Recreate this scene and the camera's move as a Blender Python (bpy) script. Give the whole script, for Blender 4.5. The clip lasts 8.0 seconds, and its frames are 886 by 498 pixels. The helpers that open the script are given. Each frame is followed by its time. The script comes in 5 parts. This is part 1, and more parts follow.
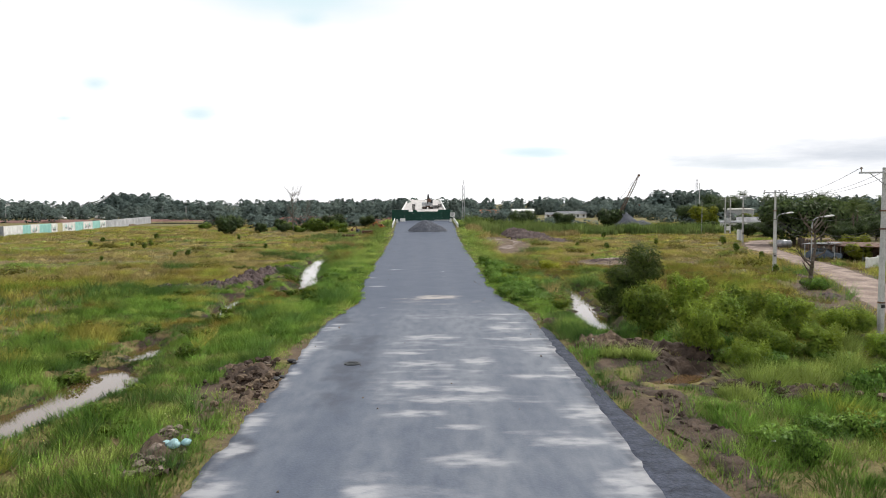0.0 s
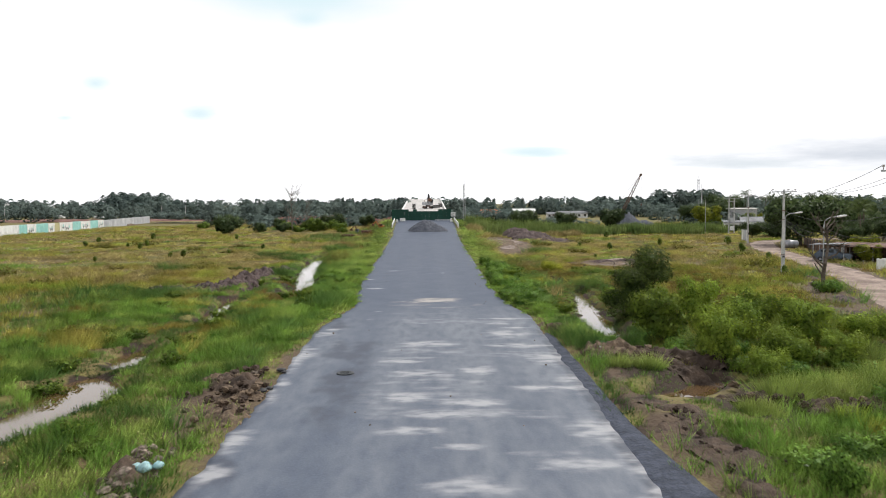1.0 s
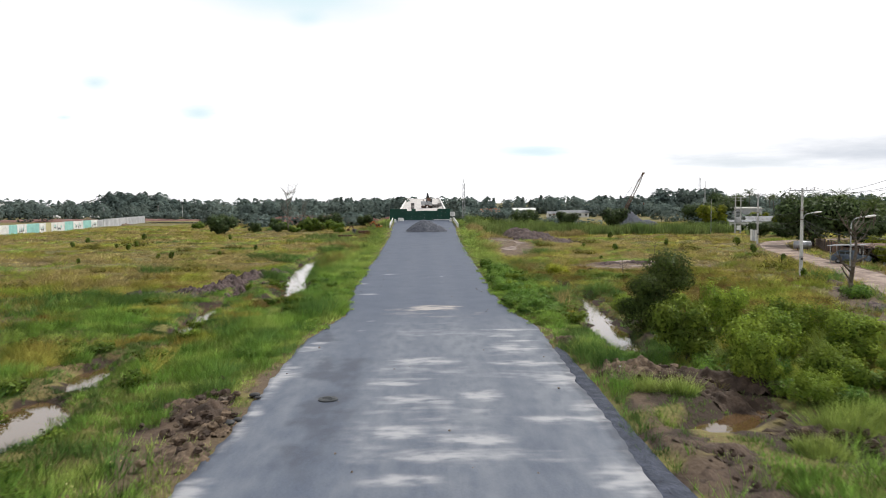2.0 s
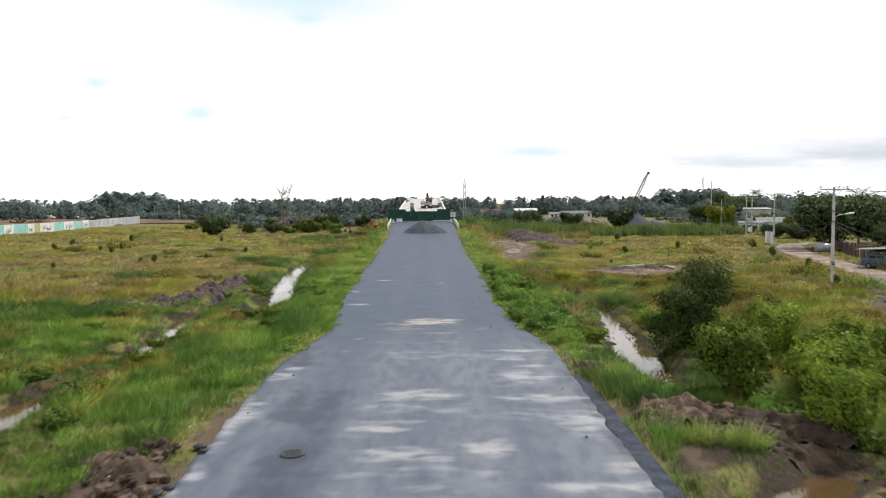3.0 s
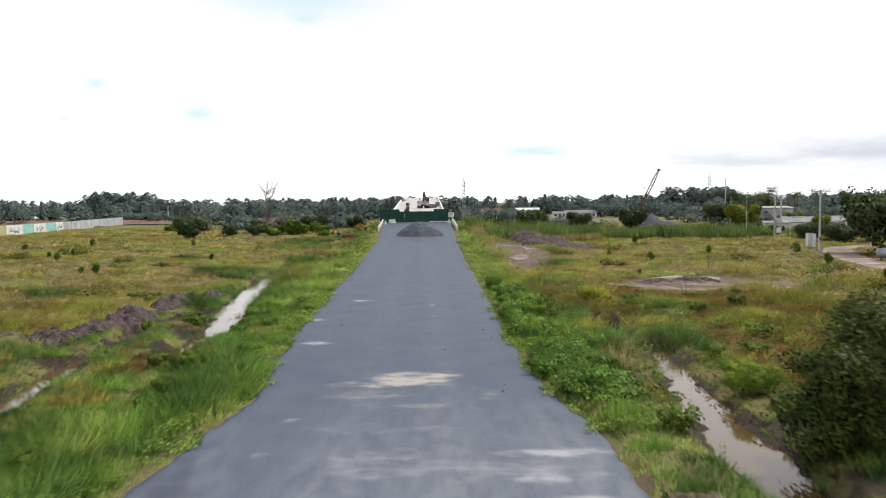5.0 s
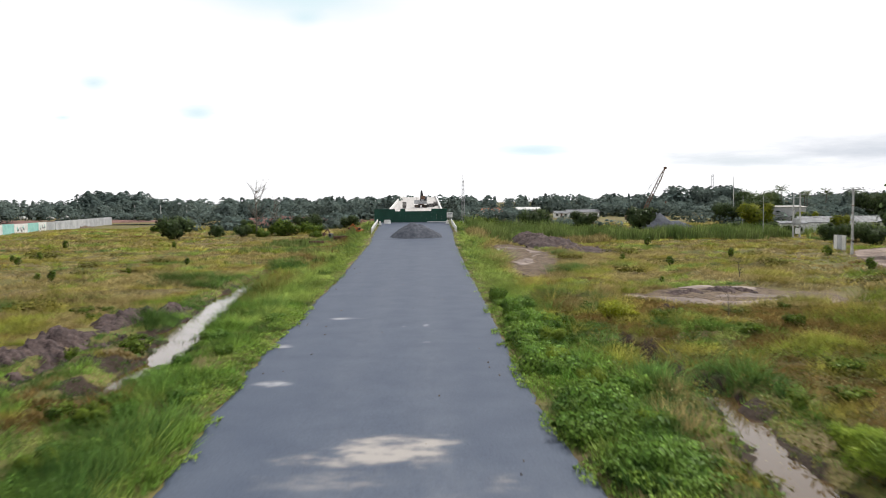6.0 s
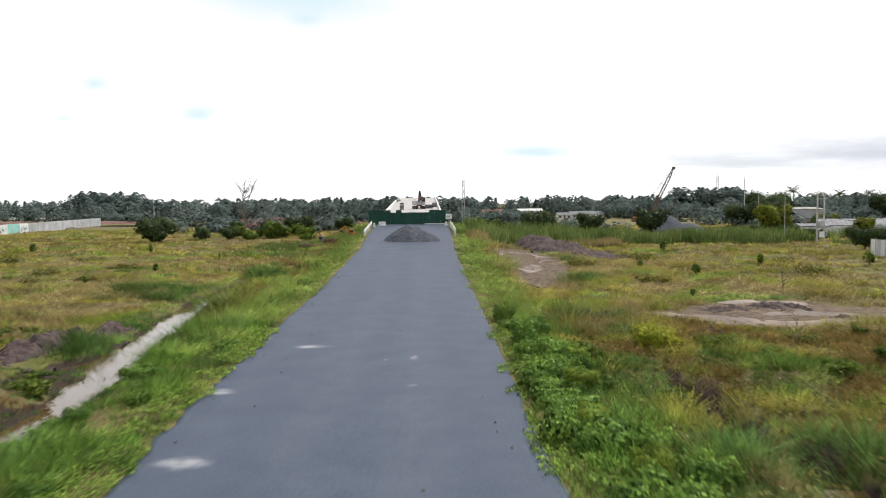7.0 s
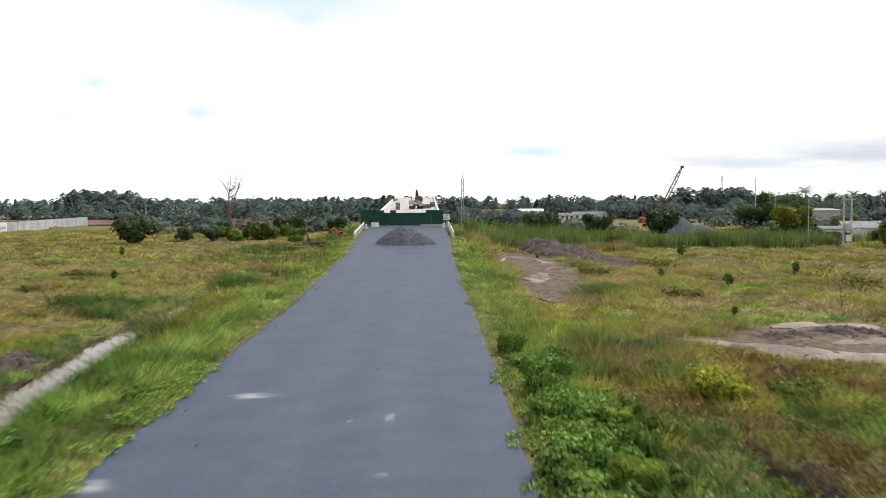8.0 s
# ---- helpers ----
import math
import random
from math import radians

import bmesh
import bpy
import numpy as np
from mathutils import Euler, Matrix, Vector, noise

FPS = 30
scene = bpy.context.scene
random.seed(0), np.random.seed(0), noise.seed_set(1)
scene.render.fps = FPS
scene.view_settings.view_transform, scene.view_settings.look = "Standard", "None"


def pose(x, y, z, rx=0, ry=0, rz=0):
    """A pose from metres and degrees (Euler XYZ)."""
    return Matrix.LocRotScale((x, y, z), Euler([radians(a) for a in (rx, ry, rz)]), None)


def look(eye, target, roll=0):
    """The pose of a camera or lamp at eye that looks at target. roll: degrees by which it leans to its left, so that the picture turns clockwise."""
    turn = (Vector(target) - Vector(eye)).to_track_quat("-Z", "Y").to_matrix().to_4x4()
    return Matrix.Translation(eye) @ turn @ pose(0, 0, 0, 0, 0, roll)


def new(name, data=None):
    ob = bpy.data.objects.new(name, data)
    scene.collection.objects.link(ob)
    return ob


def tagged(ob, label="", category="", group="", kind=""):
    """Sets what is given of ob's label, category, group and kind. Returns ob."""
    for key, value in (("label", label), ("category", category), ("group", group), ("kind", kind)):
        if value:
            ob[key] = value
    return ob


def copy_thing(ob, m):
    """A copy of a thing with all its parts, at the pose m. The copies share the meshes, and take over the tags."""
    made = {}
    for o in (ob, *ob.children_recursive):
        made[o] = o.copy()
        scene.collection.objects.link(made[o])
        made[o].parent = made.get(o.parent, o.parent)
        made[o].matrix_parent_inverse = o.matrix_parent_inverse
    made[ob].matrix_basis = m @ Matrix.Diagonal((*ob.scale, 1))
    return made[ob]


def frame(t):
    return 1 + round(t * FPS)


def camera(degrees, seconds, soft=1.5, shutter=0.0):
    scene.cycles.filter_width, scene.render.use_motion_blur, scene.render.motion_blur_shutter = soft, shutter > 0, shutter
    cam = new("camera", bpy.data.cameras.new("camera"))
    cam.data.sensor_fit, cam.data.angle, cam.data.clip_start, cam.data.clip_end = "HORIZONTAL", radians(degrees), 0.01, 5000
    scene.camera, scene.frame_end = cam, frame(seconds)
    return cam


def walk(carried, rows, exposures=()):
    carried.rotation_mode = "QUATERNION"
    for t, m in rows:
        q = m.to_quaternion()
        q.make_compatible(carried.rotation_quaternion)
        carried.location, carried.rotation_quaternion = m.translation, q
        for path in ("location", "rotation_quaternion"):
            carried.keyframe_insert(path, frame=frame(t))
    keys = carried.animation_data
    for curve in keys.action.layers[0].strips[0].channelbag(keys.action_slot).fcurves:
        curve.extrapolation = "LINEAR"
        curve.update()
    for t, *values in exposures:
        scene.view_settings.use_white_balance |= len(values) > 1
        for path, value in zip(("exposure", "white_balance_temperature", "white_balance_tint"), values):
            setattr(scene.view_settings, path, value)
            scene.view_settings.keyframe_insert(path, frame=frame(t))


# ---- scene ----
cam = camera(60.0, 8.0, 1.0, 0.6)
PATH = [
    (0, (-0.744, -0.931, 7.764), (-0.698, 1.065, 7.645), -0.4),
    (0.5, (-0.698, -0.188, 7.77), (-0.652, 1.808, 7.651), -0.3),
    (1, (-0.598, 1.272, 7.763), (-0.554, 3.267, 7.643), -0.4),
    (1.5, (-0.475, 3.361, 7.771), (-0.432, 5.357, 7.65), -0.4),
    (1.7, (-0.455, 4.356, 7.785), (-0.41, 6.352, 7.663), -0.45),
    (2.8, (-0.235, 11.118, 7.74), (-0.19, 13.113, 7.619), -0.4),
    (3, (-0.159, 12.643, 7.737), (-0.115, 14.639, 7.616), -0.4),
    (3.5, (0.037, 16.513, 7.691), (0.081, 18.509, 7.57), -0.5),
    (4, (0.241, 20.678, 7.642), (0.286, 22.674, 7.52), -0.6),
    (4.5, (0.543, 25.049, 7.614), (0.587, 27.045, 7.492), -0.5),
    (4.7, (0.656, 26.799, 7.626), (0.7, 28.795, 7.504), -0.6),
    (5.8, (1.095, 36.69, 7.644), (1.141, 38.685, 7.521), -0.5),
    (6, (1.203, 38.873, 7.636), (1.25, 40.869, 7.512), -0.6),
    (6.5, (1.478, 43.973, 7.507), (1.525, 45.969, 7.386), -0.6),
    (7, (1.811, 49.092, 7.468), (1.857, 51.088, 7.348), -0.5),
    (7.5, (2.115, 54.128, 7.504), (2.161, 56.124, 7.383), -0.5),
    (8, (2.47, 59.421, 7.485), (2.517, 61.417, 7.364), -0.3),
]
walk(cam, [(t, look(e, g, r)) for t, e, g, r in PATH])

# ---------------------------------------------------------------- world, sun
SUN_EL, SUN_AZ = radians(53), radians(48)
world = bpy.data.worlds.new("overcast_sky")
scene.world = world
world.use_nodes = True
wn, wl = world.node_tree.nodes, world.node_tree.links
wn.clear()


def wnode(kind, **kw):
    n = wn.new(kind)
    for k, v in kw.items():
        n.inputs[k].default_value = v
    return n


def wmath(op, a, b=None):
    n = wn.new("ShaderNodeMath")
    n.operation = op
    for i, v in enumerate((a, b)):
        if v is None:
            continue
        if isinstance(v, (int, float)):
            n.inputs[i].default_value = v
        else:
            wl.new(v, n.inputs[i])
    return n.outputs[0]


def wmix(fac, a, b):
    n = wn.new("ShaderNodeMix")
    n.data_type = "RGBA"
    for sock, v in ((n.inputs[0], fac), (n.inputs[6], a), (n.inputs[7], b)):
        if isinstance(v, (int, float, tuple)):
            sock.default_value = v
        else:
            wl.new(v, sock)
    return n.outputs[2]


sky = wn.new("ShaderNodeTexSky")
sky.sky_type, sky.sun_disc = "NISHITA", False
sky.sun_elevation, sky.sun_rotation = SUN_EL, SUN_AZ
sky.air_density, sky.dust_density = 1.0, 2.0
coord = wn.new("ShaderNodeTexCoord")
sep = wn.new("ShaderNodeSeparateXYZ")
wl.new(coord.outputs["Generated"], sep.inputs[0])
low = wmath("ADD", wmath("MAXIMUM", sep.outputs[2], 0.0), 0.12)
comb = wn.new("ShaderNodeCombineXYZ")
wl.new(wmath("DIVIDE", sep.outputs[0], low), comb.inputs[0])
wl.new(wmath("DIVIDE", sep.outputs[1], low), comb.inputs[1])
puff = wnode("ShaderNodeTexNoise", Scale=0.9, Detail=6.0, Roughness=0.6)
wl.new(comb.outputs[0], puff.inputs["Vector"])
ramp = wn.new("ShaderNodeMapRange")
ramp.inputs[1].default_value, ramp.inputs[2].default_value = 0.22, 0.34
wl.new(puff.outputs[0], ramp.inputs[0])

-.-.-

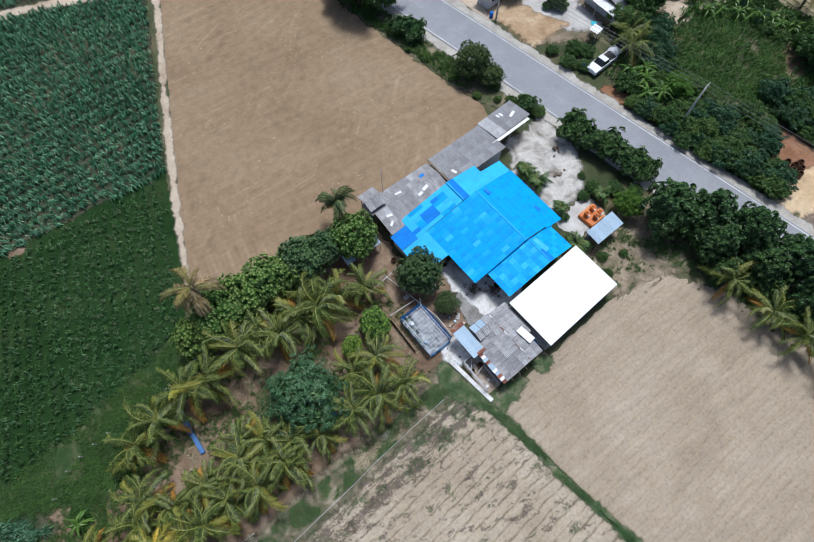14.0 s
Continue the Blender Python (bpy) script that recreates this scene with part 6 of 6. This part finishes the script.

-.-.-

- [Instructions to follow]
From the entries above, pull out each line that includes "This".

- [Solved problem]
Recreate this scene and the camera's move as a Blender Python (bpy) script. Give the whole script, for Blender 4.5. The clip lasts 8.0 seconds, and its frames are 886 by 498 pixels. The helpers that open the script are given. Each frame is followed by its time. The script comes in 5 parts. This is part 1, and more parts follow.
Continue the Blender Python (bpy) script that recreates this scene with part 6 of 6. This part finishes the script.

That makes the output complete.